Centralized Control vs Delegated Execution
Centralized control keeps decision-making and oversight within the shipper’s organization. Delegated execution relies more heavily on logistics partners to manage complexity and day-to-day coordination.
Customization vs Scalability
Highly customized solutions are shaped around specific cargo or projects. Scalable solutions trade some specificity for repeatability and long-term operational efficiency.
Common Misconceptions About Freight Solutions
Myth: Choosing the cheapest transport mode leads to the best logistics outcome.
Reality: A low-cost mode can introduce hidden operational risks if it does not align with cargo behavior, shipment structure, or supply-chain needs.
Myth: Door-to-door solutions are always the safest choice.
Reality: While convenient, door-to-door setups can reduce visibility and flexibility if responsibilities and control points are not clearly defined.
Myth: One freight solution works for all Middle East destinations.
Reality: Different markets often require different logistics designs, even when cargo and origin remain the same.
Myth: Faster transport automatically improves business performance.
Reality: Speed only adds value when it supports inventory strategy and commercial objectives, not when it disrupts planning discipline.

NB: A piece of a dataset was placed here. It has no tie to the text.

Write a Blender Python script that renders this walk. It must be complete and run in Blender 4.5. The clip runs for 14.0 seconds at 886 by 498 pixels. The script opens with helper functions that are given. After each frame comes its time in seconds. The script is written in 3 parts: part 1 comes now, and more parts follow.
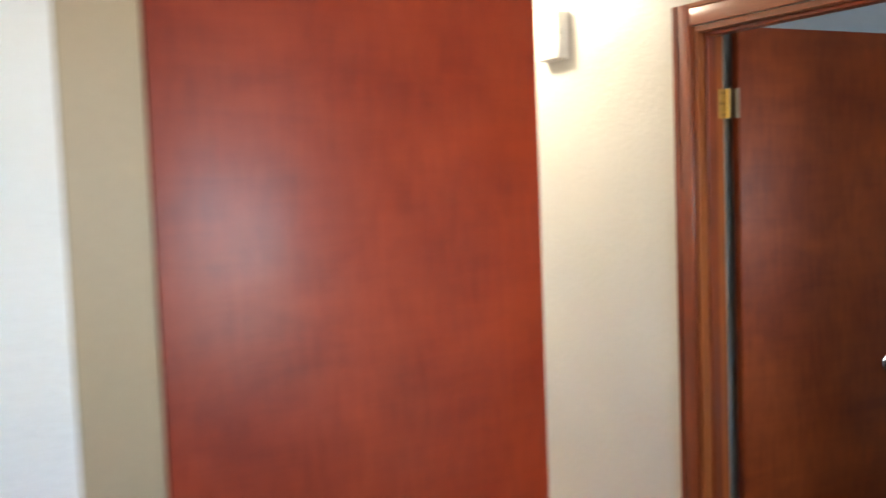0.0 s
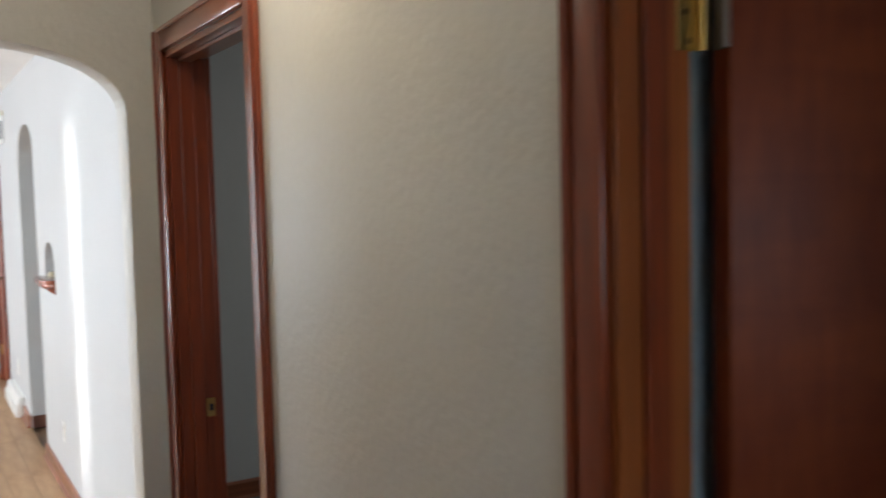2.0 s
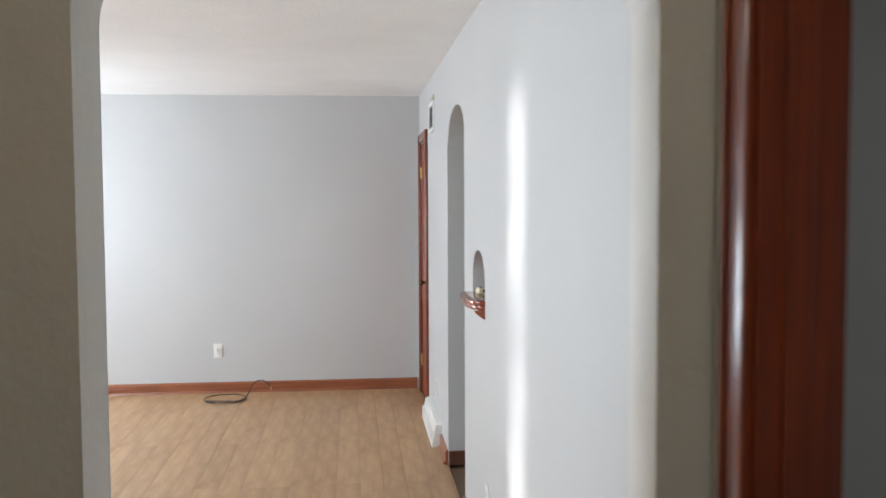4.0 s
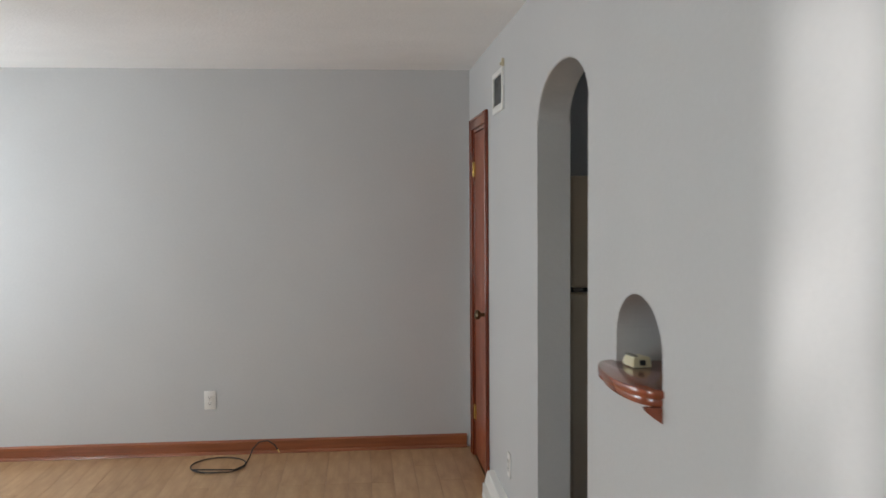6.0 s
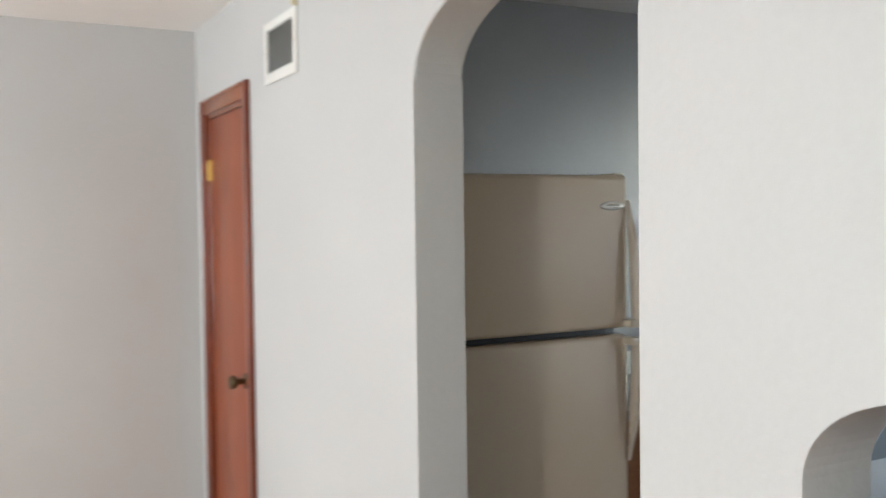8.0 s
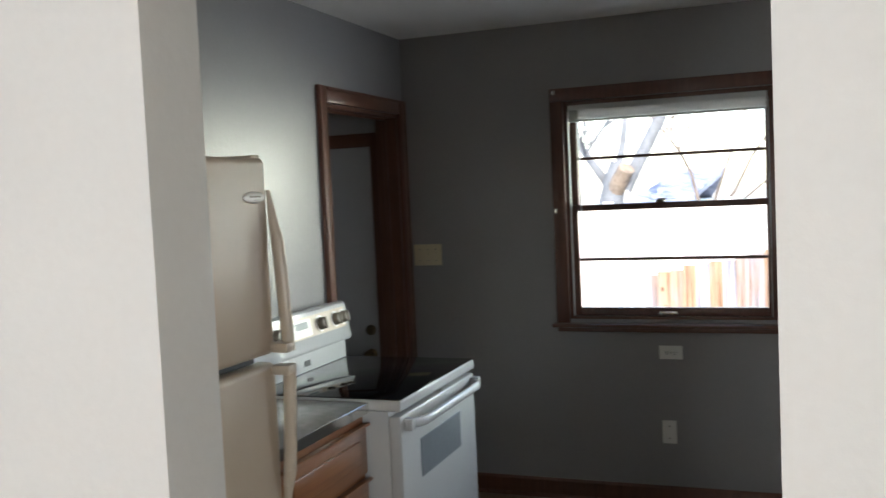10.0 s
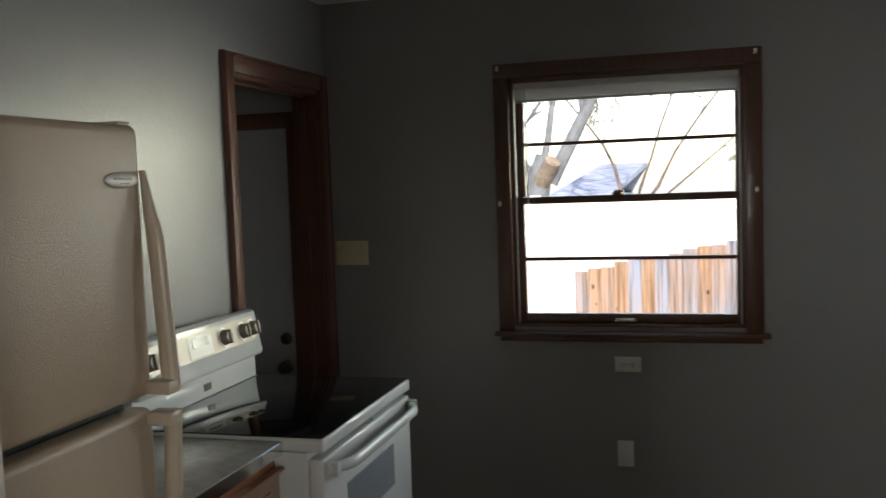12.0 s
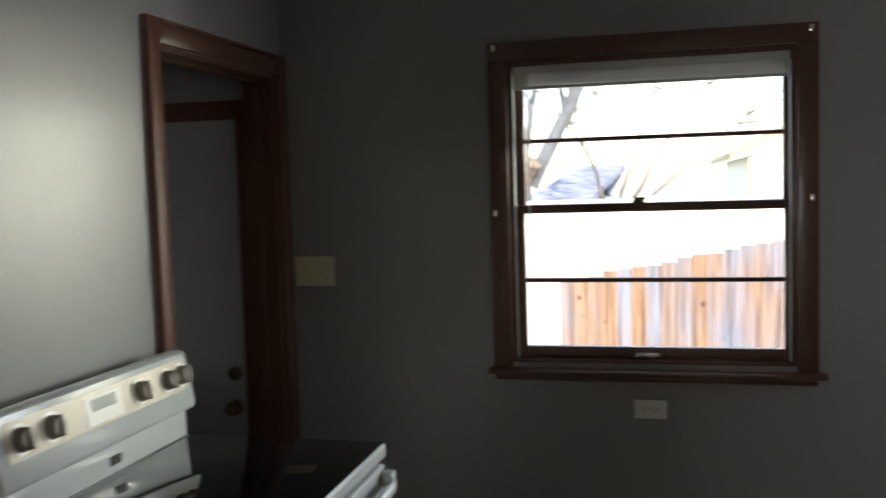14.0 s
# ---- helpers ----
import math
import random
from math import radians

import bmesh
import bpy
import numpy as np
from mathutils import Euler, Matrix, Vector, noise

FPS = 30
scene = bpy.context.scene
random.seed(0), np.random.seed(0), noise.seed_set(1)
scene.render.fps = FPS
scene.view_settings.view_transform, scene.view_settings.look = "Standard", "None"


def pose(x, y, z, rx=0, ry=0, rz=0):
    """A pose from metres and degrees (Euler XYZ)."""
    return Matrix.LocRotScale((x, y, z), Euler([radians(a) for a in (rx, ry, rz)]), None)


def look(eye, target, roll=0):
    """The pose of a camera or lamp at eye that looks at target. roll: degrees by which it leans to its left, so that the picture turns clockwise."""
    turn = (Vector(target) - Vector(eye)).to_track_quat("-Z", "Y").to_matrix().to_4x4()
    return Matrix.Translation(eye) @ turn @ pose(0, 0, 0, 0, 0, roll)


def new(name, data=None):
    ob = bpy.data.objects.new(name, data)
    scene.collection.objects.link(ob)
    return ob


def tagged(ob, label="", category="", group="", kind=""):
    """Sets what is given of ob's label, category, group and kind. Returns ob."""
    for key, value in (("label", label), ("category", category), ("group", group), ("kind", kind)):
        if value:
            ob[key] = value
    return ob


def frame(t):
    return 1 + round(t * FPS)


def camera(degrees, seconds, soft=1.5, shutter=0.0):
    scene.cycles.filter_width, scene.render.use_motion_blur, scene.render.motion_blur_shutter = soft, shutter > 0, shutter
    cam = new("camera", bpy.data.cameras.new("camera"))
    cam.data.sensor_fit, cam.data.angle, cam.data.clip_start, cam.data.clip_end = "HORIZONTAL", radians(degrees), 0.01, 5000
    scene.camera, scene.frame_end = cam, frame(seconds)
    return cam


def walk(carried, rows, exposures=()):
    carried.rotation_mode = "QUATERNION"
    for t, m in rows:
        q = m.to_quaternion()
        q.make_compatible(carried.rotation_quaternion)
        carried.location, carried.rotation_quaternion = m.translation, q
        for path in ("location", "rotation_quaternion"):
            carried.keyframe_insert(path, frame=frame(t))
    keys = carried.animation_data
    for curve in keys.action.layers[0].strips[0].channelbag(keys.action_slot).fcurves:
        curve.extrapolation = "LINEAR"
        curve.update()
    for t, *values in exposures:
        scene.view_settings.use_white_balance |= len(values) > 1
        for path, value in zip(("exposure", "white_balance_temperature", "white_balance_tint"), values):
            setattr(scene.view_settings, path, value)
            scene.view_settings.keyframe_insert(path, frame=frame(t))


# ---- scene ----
cam = camera(52.1, 14.0, shutter=0.5)
PATH = [
    (0, (-2.167, -4.243, 1.579), (-1.075, -2.572, 1.451), -2.13),
    (0.2, (-1.973, -4.185, 1.586), (-0.846, -2.537, 1.467), -2.16),
    (0.5, (-1.723, -4.058, 1.595), (-0.575, -2.426, 1.459), -2.12),
    (1, (-1.259, -3.791, 1.599), (-0.125, -2.147, 1.493), -2.0),
    (1.5, (-0.941, -3.498, 1.599), (0.206, -1.864, 1.476), -1.49),
    (2, (-0.705, -3.154, 1.612), (0.315, -1.439, 1.48), -1.4),
    (2.5, (-0.61, -2.785, 1.605), (0.175, -0.949, 1.489), -0.82),
    (3, (-0.521, -2.431, 1.608), (-0.027, -0.496, 1.493), -0.4),
    (3.5, (-0.482, -2.0, 1.604), (-0.239, -0.019, 1.486), -0.27),
    (3.7, (-0.507, -1.826, 1.598), (-0.301, 0.16, 1.483), -0.2),
    (6, (-0.701, 0.178, 1.608), (-0.522, 2.167, 1.501), -0.4),
    (6.5, (-0.773, 0.593, 1.611), (-0.585, 2.581, 1.502), -0.4),
    (7, (-0.889, 1.014, 1.629), (-0.561, 2.984, 1.523), -0.86),
    (7.5, (-0.898, 1.432, 1.587), (-0.292, 3.336, 1.494), -1.48),
    (8, (-0.951, 1.807, 1.582), (-0.019, 3.575, 1.513), -0.71),
    (8.5, (-1.042, 2.154, 1.601), (0.269, 3.663, 1.526), -1.35),
    (9, (-1.082, 2.473, 1.602), (0.521, 3.667, 1.503), -2.3),
    (9.2, (-1.076, 2.623, 1.604), (0.604, 3.704, 1.502), -2.44),
    (11.5, (-0.707, 3.084, 1.590), (1.238, 3.525, 1.440), -2.36),
    (12, (-0.486, 3.186, 1.586), (1.434, 3.726, 1.444), -2.03),
    (12.5, (-0.28, 3.27, 1.57), (1.623, 3.869, 1.436), -1.9),
    (13, (-0.105, 3.282, 1.591), (1.777, 3.949, 1.463), -1.83),
    (13.5, (0.046, 3.332, 1.577), (1.925, 4.008, 1.450), -1.54),
    (14, (0.209, 3.423, 1.599), (2.146, 3.902, 1.458), -1.7),
]
EXPOSURES = [(0, 4.5, 6400, 10), (0.5, 3.9, 6300, 10), (1.0, 3.35, 6150, 10), (1.5, 3.3, 6050, 10), (2.0, 2.62, 6050, 10), (3.0, 2.12, 6000, 10), (3.7, 2.3, 6000, 10),
             (5.8, 1.38, 6350, 10), (6.5, 1.62, 6350, 10), (7.0, 1.82, 6350, 10), (7.5, 2.26, 6400, 10), (8.5, 2.46, 6450, 10), (9.2, 2.5, 6450, 10), (11.3, 1.78, 7100, 10), (12.0, 1.64, 7200, 10), (13.3, 1.68, 7150, 10), (14, 1.84, 7050, 10)]
walk(cam, [(t, look(eye, target, roll)) for t, eye, target, roll in PATH], EXPOSURES)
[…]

How Freight Forwarders Design Solution-Based Logistics
In practice, freight solutions are rarely built by selecting a single option in isolation. Forwarders start by understanding how cargo characteristics, shipment patterns, and control requirements interact, then shape a solution that balances these factors rather than optimizing only one variable.
Solution-based design also involves anticipating friction points before they occur. By aligning transport structure, handling logic, and coordination responsibilities upfront, forwarders help businesses avoid reactive decisions that can undermine consistency and control.
For B2B shipments from China to the Middle East, this approach turns logistics from a series of disconnected moves into a managed system. The value lies not in moving cargo faster, but in reducing uncertainty and improving decision quality across the supply chain.